ESC together with the other associations, such as CLECAT and IRU, has asked the European Commission’s Directorate-General for Taxation and Customs Union to reduce the administrative and financial burden related to the guarantees against customs debts.
According to the Union Customs Code, an economic operator (a shipper) should provide a guarantee if there is a risk of a customs debt for the goods that this operator is transporting or processing; or, if the shipper does not have a secured warehouse. A “customs debt” means the obligation of a person to pay the amount of import or export duty which applies to specific goods under the customs legislation in force. Thus, if the goods get stolen from a warehouse or during transportation, and a debt occurs, customs authorities can recover the debt from the guarantee. This can be done even if the company is not solvent anymore.
This rule also applies to the companies that have a status of the Authorised Economic Operator (AEO). In this case, customs authorities have already a good view on the risks in solvency and compliance of these company. By asking for an additional guarantee from the reliable companies, customs are getting a double safety net which is a comfortable situation for customs but is a difficult situation for the operator (shipper).

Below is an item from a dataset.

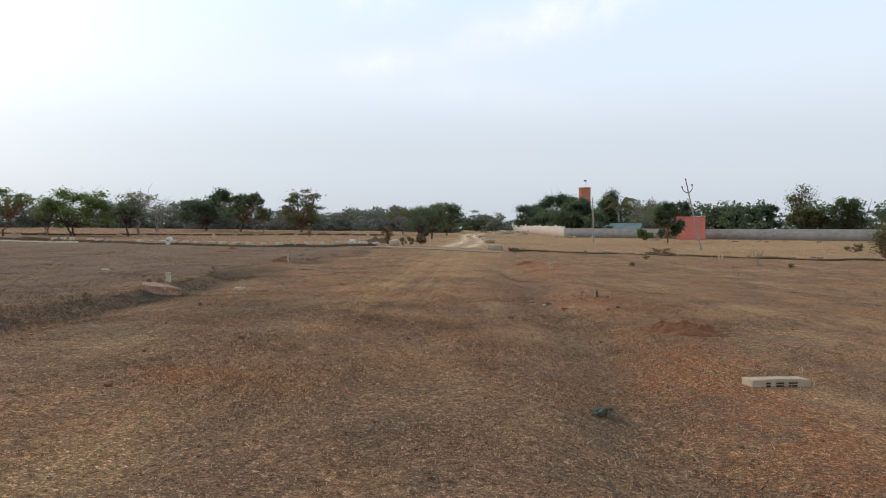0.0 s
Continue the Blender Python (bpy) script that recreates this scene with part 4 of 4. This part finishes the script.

Under the previous customs legislation, the guarantee was already applied and considered disproportionate. But under the present legislation (Union Customs Code) this is even more the case. The mitigation of a guarantee is accepted less frequently and more cases are subject to the guarantee deposit. The companies providing the guarantee deposit or a guarantee from a bank, cannot use this money for internal investments, and the guarantee becomes “dead money.”
For this reason, ESC has co-signed a letter with other Associations such as CLECAT and IRU, to reduce the number of cases and the amount of the guarantee. Hopefully DG TAXUD will respond positively to this request.